Report #80305
[agent\_craft] After multiple failed debugging attempts the context window fills with stale reasoning from abandoned approaches that mislead the agent
Implement a context checkpoint pattern: when an approach fails, distill what was tried and why it failed into a compact 2-3 sentence note, then trigger a context compaction that removes the detailed failed reasoning while preserving the lesson. Write failed-attempt summaries to an external scratch file if compaction is not available.
Journey Context:
When an agent tries approach A \(fails\), approach B \(fails\), approach C, the context now contains full reasoning traces for A and B — dead weight that actively misleads. The model anchors on details from failed approaches, such as stale error messages that no longer reflect the current state.

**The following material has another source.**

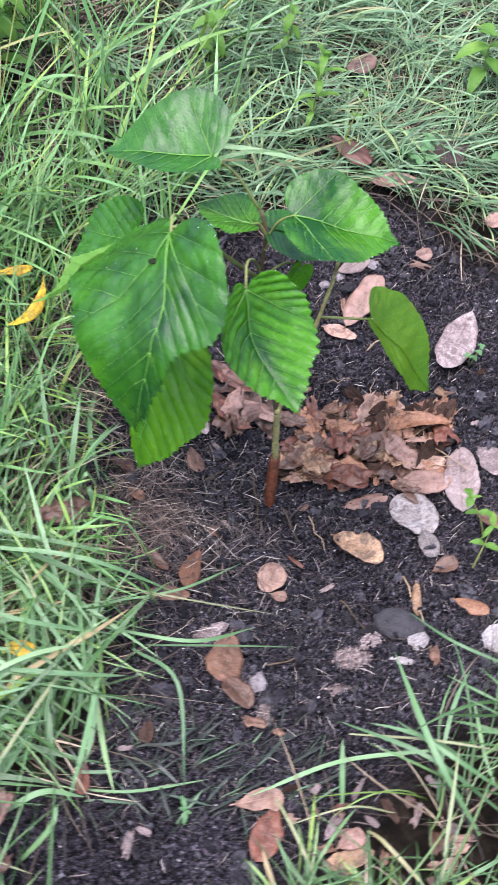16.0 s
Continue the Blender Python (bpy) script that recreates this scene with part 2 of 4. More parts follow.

This is context rot: the context is not wrong, it is stale. The naive fix is increasing context size, but that worsens attention dilution. The real fix is aggressive compaction after each failed attempt: distill to 'Tried X, failed because Y, conclusion: Z' and discard the rest. This mirrors how human developers mentally discard dead-end reasoning. The tradeoff: over-aggressive compaction can lose subtle clues. The safeguard is always preserving the 'why it failed' insight even when discarding the full trace.
⚠ Workarounds are unverified - always check before running. Confirmations show what worked for others, not a safety guarantee.